Rather than being the murderous mob depicted in film and popular history, the Mongol horde, this book reveals, was a complex Euro-Asian culture whose history “remains as though behind a veil.”
From the 13th to 15th centuries, the nomadic people who composed the horde bestrode the vast treeless Eurasian grasslands, the steppe, that stretched thousands of miles across Siberia and west into central Europe. Deriving from the 12th-century conqueror Genghis Khan and existing, via his sons and others, into the 14th-century days of the great military commander Tamerlane, the horde divided and subdivided into many groups. Yet, as Favereau shows, its component parts maintained a remarkably rich and stable culture while absorbing and equitably governing the peoples it subdued.

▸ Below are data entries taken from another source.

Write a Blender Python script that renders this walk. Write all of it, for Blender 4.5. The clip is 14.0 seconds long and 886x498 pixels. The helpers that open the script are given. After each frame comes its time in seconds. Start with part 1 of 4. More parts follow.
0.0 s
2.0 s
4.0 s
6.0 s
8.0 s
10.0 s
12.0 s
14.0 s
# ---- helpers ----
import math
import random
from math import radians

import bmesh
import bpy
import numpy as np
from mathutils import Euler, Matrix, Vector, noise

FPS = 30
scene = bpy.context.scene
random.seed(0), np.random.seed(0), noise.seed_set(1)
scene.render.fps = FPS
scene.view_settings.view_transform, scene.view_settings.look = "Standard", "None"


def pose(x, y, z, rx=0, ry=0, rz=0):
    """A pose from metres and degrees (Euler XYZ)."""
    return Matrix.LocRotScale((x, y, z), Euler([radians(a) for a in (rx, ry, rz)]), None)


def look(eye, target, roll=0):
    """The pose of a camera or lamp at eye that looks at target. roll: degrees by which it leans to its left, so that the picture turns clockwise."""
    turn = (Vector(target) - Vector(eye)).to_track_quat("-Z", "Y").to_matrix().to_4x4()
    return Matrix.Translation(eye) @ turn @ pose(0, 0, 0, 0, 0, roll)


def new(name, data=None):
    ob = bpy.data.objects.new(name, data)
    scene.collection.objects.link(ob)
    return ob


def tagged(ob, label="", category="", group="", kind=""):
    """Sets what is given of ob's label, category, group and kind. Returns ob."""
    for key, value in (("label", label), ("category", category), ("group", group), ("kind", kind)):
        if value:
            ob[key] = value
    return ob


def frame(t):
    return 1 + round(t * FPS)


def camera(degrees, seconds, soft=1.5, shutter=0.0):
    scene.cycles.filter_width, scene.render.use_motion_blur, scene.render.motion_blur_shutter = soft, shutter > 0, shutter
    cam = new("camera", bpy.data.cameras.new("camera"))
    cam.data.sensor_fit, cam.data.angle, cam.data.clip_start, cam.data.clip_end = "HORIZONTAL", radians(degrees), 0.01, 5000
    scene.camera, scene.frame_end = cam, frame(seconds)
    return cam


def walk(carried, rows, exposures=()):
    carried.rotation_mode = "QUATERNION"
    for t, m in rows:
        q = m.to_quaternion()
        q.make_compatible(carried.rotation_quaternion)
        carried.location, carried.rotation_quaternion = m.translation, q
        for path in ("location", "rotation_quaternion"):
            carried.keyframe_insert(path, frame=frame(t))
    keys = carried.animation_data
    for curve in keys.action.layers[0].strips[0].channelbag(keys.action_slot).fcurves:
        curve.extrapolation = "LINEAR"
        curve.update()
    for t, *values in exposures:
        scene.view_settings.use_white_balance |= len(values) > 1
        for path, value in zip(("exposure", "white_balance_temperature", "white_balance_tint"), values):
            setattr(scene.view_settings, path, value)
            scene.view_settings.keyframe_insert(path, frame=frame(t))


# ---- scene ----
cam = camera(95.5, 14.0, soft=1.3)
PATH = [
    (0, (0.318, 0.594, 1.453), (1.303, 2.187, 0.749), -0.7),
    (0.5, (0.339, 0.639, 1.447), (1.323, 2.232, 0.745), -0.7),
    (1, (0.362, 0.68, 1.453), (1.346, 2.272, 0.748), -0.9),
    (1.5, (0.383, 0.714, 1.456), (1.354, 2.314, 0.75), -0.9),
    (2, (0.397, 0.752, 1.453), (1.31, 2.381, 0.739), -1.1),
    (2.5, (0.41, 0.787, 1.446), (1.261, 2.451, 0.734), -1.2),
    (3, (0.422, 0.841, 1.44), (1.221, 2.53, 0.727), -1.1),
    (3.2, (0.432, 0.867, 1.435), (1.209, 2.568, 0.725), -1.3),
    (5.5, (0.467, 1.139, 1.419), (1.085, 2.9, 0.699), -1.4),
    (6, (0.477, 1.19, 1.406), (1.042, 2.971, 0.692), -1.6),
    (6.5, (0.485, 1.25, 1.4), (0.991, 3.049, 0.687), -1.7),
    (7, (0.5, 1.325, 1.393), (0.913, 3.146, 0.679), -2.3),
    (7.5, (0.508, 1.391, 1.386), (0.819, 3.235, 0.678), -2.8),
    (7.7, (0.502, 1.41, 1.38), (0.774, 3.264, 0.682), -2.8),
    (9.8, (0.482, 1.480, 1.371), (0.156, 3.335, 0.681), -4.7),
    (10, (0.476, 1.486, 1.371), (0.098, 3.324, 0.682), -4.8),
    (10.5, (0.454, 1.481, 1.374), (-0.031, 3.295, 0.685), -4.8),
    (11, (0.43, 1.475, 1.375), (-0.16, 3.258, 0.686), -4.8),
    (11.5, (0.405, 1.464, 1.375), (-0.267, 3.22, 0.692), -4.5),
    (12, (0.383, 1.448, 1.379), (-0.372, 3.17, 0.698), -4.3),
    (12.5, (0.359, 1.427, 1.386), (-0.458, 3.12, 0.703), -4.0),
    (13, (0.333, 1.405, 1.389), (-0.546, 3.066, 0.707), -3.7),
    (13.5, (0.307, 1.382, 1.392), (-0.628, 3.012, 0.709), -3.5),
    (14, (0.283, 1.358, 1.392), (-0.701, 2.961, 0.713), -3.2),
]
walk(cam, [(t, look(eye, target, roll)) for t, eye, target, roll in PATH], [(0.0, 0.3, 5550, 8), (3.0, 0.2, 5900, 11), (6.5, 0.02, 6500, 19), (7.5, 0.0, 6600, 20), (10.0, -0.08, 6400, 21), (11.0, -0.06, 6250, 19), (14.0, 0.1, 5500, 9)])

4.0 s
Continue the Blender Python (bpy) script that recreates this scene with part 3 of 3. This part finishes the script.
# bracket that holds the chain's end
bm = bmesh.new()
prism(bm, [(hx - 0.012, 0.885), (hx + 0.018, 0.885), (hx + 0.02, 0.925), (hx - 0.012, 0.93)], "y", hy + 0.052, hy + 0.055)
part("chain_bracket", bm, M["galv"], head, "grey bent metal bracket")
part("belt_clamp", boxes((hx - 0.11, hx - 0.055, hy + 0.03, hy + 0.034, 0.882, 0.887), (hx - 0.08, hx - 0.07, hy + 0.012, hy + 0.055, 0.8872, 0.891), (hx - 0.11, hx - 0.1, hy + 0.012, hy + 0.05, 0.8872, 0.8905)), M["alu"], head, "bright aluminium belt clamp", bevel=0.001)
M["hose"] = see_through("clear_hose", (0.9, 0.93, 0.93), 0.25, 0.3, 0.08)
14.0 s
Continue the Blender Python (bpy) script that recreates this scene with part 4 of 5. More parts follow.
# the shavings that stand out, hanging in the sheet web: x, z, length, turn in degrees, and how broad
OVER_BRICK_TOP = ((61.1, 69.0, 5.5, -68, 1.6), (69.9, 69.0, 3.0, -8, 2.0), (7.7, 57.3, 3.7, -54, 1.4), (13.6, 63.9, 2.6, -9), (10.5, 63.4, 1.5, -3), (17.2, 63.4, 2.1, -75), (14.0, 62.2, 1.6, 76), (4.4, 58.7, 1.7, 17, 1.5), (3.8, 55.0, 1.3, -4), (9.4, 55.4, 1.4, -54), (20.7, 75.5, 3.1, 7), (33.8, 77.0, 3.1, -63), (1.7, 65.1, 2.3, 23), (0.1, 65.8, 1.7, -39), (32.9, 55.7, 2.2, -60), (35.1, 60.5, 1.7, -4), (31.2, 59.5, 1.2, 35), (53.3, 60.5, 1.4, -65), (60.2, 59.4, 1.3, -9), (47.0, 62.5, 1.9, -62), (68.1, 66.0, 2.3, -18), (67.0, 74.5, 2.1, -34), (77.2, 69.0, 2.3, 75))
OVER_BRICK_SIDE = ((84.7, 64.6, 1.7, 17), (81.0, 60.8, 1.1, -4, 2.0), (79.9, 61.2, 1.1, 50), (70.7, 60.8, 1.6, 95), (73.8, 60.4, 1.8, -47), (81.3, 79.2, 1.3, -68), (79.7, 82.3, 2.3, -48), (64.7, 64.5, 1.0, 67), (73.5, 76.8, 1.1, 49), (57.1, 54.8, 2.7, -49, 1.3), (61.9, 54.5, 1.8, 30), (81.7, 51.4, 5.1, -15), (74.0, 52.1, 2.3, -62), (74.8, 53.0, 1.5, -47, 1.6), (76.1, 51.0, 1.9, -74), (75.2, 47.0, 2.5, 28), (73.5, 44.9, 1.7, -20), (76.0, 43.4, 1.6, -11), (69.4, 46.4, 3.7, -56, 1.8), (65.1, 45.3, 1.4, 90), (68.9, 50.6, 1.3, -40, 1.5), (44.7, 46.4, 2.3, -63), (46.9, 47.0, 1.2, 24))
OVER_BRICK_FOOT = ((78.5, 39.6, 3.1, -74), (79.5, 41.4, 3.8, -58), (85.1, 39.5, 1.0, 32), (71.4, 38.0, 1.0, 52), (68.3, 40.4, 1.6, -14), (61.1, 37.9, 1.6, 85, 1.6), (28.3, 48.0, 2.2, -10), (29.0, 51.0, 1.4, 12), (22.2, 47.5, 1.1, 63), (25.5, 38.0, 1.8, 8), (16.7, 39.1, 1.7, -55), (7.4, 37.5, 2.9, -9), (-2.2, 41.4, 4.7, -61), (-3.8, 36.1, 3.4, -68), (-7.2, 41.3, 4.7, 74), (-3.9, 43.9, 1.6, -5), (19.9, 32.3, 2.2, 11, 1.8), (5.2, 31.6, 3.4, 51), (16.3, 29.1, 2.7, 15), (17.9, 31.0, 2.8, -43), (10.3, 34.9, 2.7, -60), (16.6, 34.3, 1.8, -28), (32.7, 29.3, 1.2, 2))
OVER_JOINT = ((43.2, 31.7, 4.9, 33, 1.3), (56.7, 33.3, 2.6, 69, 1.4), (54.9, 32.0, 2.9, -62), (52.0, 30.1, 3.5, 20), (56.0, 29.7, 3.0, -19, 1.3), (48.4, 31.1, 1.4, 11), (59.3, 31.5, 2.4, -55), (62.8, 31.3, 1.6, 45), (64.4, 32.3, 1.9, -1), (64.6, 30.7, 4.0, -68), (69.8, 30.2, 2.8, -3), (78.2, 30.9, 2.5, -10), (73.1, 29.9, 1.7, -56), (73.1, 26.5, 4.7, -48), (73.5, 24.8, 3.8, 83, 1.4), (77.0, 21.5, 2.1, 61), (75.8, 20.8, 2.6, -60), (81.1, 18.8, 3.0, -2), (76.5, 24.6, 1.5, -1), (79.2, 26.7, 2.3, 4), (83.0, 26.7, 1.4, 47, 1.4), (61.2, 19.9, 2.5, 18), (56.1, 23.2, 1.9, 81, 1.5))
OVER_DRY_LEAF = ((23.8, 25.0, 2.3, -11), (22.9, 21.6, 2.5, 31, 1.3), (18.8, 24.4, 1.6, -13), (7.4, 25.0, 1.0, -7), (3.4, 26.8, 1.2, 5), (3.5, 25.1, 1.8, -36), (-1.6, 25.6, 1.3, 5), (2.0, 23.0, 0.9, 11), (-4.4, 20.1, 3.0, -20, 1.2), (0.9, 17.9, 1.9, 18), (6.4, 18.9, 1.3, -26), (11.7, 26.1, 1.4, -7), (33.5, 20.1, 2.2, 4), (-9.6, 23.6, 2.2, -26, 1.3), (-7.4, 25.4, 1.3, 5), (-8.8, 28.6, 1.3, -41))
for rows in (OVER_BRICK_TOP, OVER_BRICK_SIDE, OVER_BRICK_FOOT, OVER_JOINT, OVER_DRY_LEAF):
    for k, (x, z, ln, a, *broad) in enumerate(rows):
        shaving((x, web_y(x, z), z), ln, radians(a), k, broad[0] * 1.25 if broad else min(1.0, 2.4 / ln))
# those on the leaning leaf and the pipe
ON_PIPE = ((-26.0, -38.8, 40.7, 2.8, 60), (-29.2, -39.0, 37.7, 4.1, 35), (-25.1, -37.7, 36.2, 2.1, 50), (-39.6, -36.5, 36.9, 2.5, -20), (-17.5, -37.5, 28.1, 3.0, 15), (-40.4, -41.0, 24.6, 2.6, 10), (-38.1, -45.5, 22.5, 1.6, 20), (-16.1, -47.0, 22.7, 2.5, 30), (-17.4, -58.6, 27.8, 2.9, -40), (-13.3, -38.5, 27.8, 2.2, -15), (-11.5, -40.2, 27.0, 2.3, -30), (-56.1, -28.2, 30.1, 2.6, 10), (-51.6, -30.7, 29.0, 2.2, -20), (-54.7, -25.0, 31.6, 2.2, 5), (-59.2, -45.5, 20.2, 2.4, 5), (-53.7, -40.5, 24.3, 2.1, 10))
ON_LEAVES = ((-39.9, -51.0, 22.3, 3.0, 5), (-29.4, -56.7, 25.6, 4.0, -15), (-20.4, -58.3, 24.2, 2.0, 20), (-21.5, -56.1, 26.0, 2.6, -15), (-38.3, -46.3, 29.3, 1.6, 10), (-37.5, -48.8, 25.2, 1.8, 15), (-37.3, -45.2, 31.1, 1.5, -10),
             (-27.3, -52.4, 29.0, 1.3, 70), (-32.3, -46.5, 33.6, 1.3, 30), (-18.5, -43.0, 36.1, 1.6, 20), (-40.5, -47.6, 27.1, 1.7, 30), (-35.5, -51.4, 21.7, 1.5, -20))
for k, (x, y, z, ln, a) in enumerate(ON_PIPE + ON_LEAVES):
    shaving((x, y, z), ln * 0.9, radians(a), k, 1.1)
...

As much a community as a state, the horde created “a new kind of empire” suited to the ecosystem it occupied. The author dispels the myth that it was just a rampaging mass of warriors; it possessed great governing skills, was adept at social relationships, and remained a major force on the Eurasian landmass until it began to withdraw eastward after the Black Death. So why has its history been unknown and ignored? Because, Favereau contends, the Mongols, a herding, horse-riding agricultural people always on the move, left little by way of architecture, literature, and urban centers. This book helps rectify their absence from Western consciousness and fills a major gap in our knowledge of world history. Although the author writes her largely academic work with more fervor than grace, she fully succeeds in rescuing her misunderstood subject from the world of poetry and myth and anchoring it firmly in scholarly learning. Readers will have to adjust to little-known names, terms, and geographical realities, but Favereau does her best to help, and numerous maps, often missing in books of this sort, offer skilled assistance.
A fine contribution to our understanding of the culture that “knit together east and west.”